■ Available data
## BEGIN

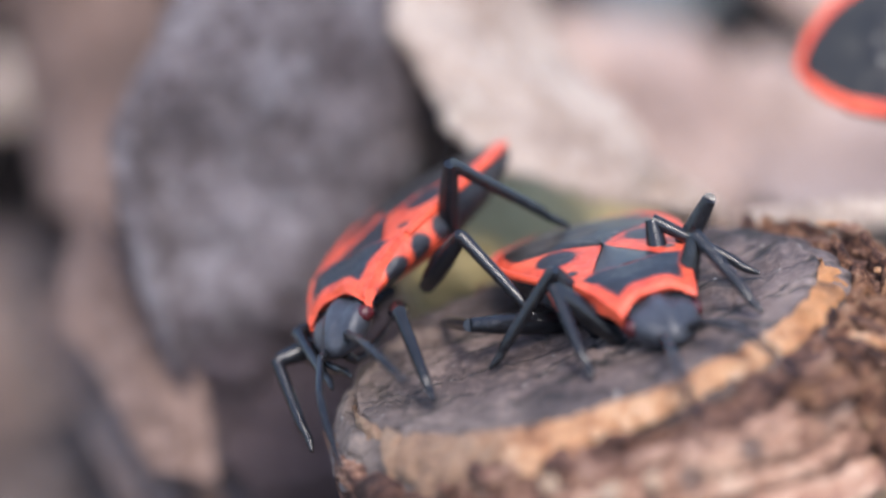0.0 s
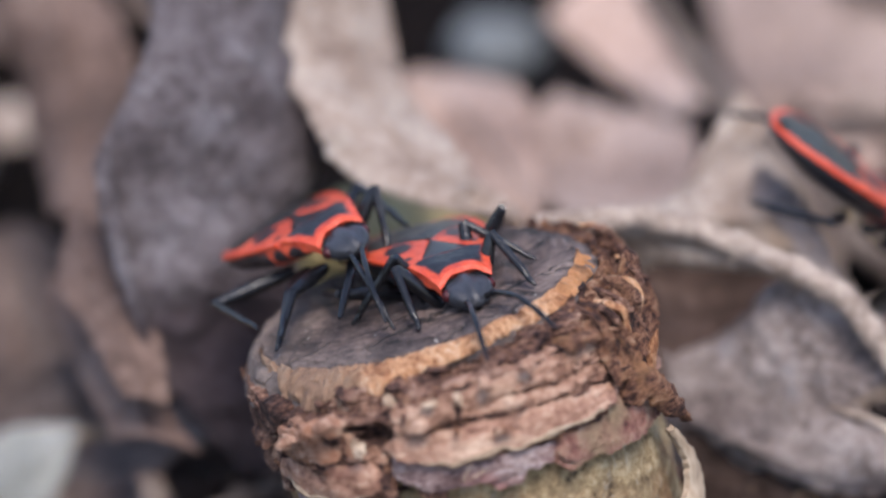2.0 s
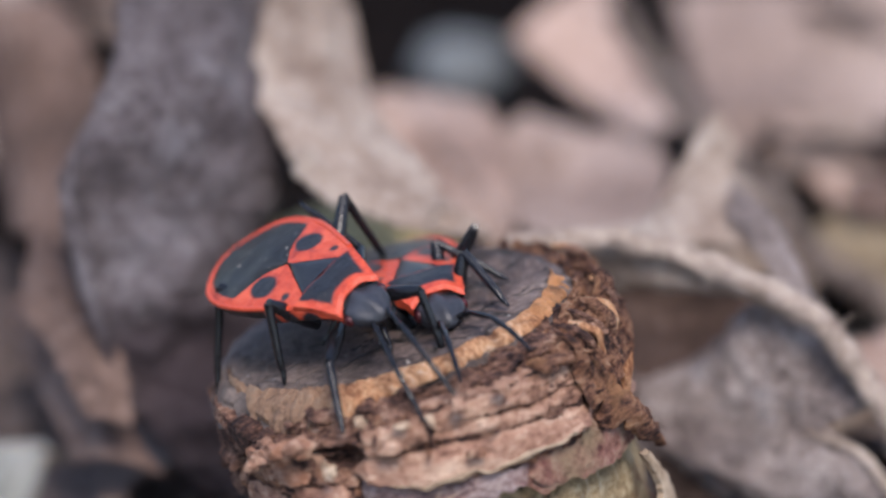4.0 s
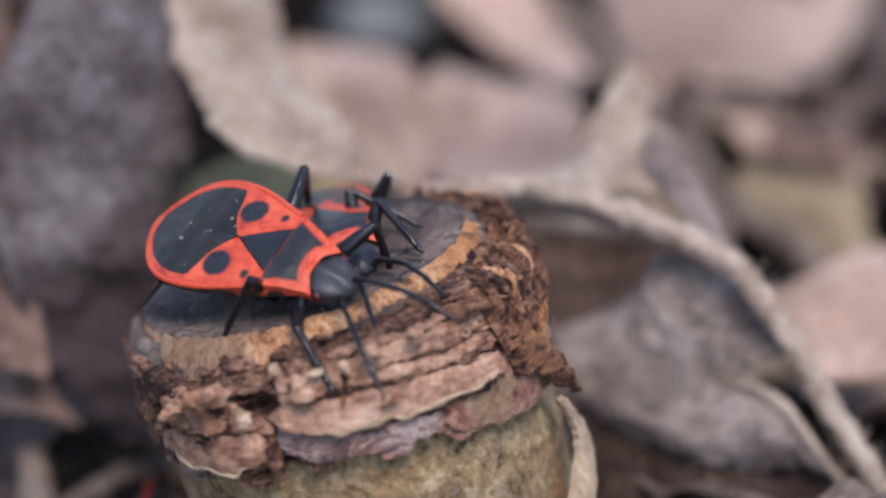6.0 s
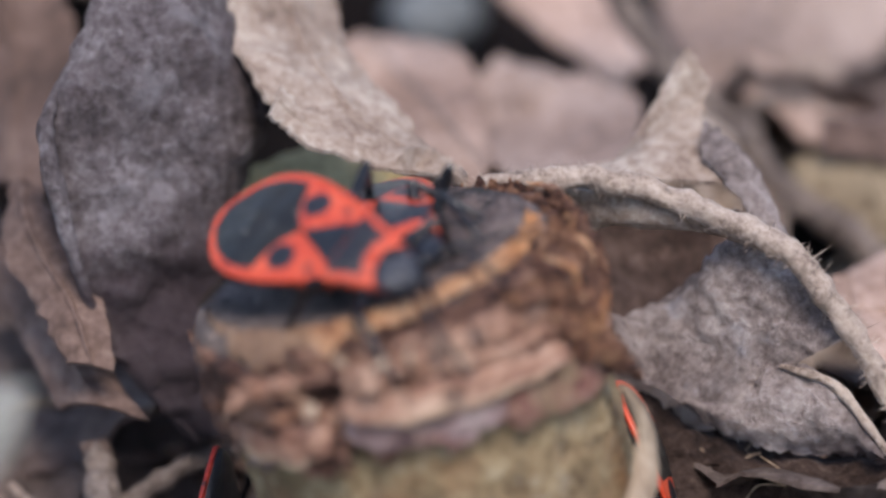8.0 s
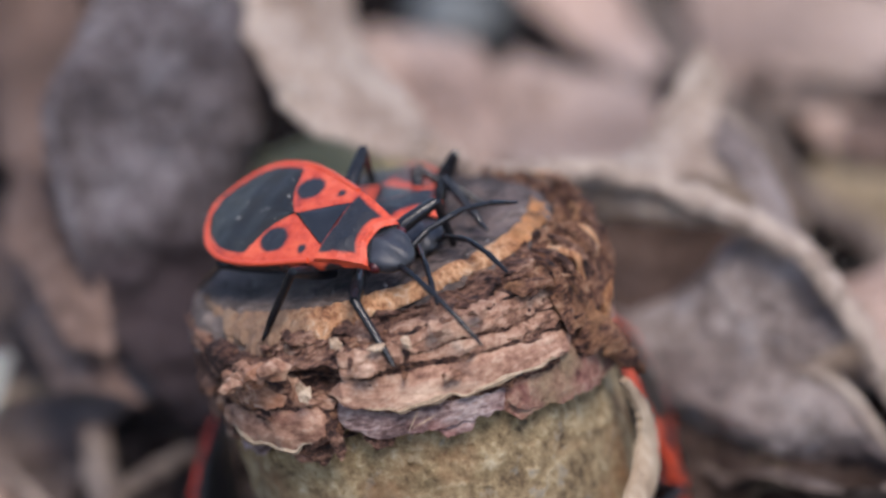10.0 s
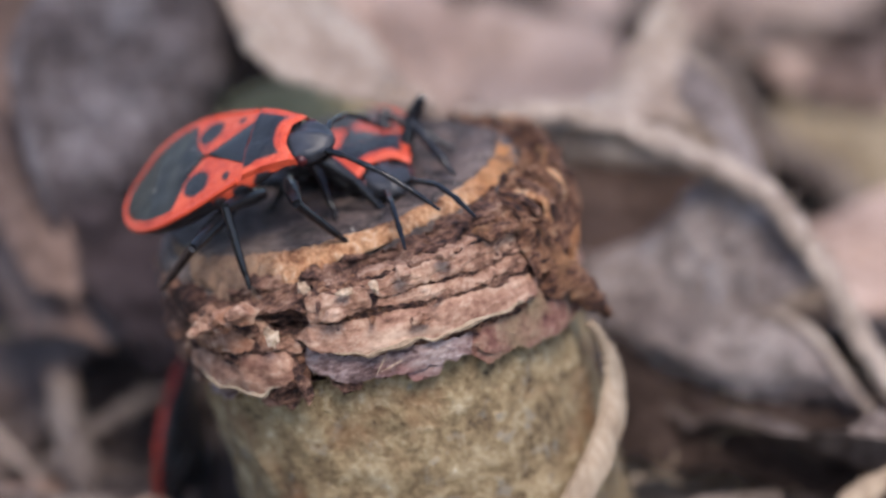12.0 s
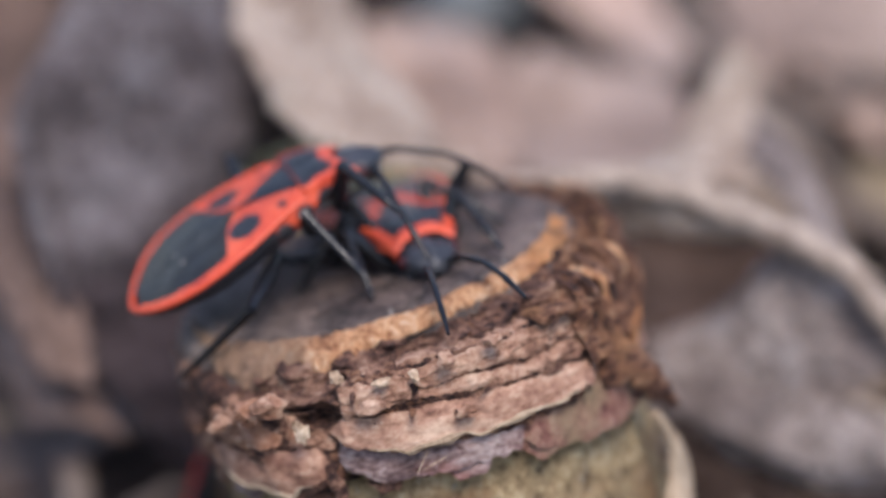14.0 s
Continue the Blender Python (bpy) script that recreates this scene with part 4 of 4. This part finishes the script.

## END

■ Stated task
Repeat all the data as it stands, dropping any images it holds.

■ The reply
0.0 s
2.0 s
4.0 s
6.0 s
8.0 s
10.0 s
12.0 s
14.0 s
Continue the Blender Python (bpy) script that recreates this scene with part 4 of 4. This part finishes the script.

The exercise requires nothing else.